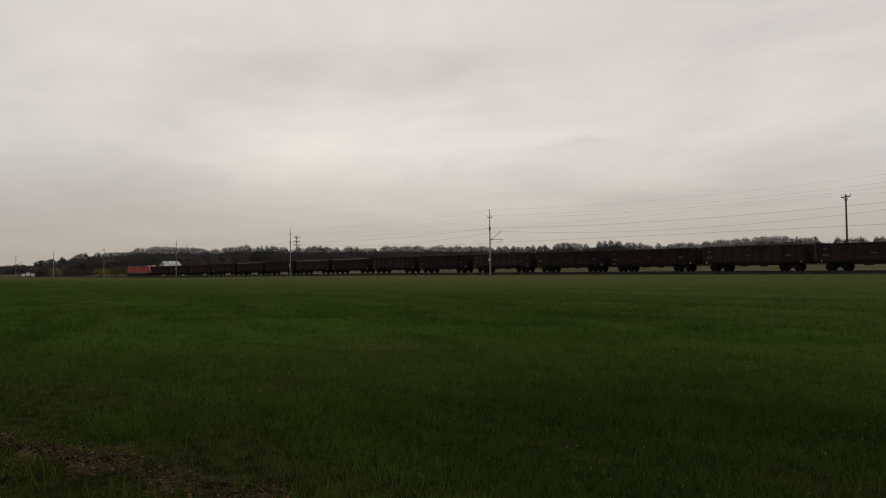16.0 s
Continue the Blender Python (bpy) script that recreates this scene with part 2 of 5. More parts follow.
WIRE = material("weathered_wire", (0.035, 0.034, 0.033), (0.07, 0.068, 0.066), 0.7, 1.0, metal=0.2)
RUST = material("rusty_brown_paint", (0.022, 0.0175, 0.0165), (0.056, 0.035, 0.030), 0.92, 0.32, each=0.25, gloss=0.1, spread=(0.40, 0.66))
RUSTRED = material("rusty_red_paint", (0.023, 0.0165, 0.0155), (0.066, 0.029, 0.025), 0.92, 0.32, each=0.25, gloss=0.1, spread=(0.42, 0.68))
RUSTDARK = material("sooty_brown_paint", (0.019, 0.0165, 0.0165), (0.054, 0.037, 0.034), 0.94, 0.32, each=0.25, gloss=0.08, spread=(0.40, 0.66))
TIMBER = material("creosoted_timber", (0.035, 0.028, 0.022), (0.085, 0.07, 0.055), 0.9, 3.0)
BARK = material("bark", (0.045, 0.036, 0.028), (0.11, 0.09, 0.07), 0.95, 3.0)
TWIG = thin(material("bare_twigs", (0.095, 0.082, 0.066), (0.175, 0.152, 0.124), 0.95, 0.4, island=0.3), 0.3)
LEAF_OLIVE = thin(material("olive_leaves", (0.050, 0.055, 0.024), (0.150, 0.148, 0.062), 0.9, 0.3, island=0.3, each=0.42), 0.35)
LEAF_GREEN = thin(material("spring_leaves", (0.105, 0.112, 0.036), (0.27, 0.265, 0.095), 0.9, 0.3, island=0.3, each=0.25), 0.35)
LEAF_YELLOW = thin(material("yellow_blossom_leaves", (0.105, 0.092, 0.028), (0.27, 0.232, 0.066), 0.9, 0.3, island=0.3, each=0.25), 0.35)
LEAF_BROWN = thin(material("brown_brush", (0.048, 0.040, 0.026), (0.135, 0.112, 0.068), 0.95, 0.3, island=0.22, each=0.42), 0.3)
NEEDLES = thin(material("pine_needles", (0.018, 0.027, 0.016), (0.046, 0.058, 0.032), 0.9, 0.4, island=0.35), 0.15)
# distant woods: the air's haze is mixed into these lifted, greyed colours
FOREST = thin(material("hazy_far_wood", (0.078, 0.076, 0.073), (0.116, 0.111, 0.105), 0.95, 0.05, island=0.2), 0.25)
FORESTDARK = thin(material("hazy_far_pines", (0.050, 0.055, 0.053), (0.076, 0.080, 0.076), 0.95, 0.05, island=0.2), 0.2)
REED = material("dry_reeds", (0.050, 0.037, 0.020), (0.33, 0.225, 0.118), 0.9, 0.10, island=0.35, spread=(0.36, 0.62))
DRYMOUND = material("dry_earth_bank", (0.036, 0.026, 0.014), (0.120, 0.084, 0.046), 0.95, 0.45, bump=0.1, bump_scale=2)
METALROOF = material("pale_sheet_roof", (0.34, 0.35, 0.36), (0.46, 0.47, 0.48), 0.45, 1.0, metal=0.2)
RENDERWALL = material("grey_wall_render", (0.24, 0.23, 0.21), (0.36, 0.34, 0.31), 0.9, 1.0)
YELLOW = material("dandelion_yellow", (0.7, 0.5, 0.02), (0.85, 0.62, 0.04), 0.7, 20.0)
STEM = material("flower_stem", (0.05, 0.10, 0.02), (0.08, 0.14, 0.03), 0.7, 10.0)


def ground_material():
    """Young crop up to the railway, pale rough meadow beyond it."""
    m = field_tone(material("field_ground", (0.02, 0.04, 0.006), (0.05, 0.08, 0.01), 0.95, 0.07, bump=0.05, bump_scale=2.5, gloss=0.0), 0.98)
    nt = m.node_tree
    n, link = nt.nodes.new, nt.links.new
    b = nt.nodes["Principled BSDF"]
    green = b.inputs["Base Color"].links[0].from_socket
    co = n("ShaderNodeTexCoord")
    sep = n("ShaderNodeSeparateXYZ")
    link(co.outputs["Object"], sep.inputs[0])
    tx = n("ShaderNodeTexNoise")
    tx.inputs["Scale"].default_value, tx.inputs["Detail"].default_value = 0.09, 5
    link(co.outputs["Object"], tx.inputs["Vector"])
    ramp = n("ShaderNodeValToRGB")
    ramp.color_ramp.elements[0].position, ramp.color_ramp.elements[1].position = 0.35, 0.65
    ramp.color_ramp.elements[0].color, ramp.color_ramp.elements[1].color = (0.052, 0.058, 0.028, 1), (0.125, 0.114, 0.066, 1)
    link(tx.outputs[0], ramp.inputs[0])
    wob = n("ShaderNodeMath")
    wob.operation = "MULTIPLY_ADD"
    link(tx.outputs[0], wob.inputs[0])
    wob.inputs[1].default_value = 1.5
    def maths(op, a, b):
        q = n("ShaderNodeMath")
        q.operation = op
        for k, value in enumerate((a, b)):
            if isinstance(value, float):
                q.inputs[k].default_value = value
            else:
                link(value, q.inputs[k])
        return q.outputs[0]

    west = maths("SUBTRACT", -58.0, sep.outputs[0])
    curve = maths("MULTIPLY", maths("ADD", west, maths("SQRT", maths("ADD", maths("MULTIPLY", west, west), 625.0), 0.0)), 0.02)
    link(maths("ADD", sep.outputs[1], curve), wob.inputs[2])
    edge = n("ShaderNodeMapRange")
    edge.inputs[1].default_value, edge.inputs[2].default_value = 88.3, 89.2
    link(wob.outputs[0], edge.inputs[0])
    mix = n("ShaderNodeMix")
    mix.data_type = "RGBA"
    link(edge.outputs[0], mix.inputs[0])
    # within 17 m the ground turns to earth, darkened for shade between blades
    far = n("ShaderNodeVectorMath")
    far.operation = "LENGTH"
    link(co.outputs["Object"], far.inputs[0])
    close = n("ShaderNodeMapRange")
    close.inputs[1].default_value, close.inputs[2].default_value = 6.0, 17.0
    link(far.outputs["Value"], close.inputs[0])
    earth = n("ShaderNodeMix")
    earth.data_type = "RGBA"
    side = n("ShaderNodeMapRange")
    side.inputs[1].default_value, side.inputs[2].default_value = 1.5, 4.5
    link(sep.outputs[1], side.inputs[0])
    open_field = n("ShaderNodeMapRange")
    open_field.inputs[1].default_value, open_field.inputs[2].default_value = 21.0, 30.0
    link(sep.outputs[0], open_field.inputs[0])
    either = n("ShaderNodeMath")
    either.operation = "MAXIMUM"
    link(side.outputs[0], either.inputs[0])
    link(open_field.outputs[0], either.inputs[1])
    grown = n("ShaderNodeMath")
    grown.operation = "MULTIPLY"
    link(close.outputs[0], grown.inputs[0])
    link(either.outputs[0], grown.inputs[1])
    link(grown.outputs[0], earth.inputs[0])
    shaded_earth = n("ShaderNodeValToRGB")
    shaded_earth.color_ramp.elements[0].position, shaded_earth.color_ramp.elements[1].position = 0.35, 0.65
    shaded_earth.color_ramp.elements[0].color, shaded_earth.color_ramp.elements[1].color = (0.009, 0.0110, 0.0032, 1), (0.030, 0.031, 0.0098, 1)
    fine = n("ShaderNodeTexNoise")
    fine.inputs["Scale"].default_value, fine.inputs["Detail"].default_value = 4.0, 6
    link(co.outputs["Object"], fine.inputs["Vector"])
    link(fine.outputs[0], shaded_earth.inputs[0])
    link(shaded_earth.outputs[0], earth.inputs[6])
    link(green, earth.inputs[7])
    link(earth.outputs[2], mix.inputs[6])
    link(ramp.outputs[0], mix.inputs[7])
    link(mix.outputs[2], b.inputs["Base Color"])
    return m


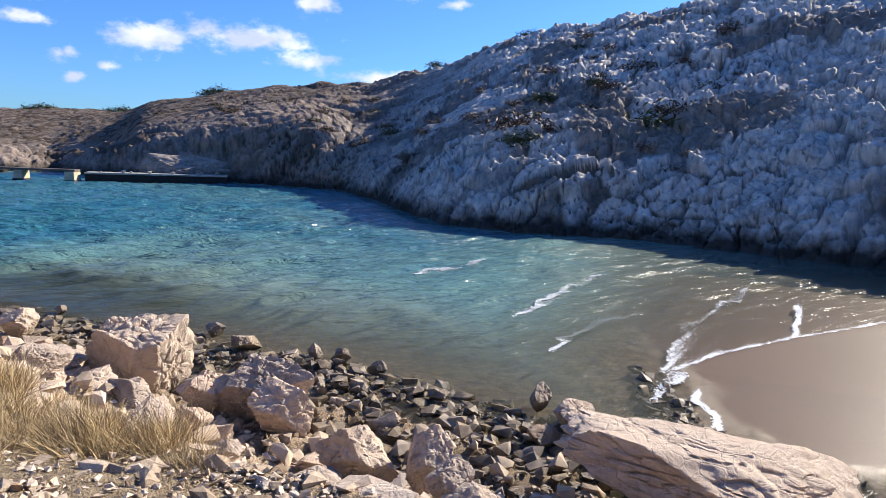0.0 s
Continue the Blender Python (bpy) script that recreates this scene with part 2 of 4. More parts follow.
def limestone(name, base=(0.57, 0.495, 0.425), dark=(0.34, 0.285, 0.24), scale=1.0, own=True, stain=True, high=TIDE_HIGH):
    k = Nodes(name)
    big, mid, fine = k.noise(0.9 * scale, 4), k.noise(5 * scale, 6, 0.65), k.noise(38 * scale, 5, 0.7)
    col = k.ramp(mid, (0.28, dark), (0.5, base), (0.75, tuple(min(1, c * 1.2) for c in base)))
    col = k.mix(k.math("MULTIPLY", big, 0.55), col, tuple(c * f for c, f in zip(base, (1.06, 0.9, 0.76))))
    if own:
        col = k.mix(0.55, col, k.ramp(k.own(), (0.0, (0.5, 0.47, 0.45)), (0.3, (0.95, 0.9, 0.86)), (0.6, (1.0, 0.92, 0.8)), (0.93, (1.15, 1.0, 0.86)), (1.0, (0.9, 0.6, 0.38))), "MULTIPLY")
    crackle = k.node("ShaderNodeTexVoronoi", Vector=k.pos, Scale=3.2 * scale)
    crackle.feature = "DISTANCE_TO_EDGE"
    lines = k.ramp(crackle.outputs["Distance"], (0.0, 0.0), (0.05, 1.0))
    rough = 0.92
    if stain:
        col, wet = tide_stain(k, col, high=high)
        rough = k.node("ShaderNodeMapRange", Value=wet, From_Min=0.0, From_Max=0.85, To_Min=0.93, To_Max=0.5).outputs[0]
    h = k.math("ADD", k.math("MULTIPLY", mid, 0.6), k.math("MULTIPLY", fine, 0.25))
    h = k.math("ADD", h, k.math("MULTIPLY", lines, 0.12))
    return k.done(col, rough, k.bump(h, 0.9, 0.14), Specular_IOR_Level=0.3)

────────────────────

* [WRITTEN TASK] Quote exactly the line containing "4. More parts follow." and every later line through the end of the listing, and no other lines.

* [SOLUTION BELOW]
Continue the Blender Python (bpy) script that recreates this scene with part 2 of 4. More parts follow.
def limestone(name, base=(0.57, 0.495, 0.425), dark=(0.34, 0.285, 0.24), scale=1.0, own=True, stain=True, high=TIDE_HIGH):
    k = Nodes(name)
    big, mid, fine = k.noise(0.9 * scale, 4), k.noise(5 * scale, 6, 0.65), k.noise(38 * scale, 5, 0.7)
    col = k.ramp(mid, (0.28, dark), (0.5, base), (0.75, tuple(min(1, c * 1.2) for c in base)))
    col = k.mix(k.math("MULTIPLY", big, 0.55), col, tuple(c * f for c, f in zip(base, (1.06, 0.9, 0.76))))
    if own:
        col = k.mix(0.55, col, k.ramp(k.own(), (0.0, (0.5, 0.47, 0.45)), (0.3, (0.95, 0.9, 0.86)), (0.6, (1.0, 0.92, 0.8)), (0.93, (1.15, 1.0, 0.86)), (1.0, (0.9, 0.6, 0.38))), "MULTIPLY")
    crackle = k.node("ShaderNodeTexVoronoi", Vector=k.pos, Scale=3.2 * scale)
    crackle.feature = "DISTANCE_TO_EDGE"
    lines = k.ramp(crackle.outputs["Distance"], (0.0, 0.0), (0.05, 1.0))
    rough = 0.92
    if stain:
        col, wet = tide_stain(k, col, high=high)
        rough = k.node("ShaderNodeMapRange", Value=wet, From_Min=0.0, From_Max=0.85, To_Min=0.93, To_Max=0.5).outputs[0]
    h = k.math("ADD", k.math("MULTIPLY", mid, 0.6), k.math("MULTIPLY", fine, 0.25))
    h = k.math("ADD", h, k.math("MULTIPLY", lines, 0.12))
    return k.done(col, rough, k.bump(h, 0.9, 0.14), Specular_IOR_Level=0.3)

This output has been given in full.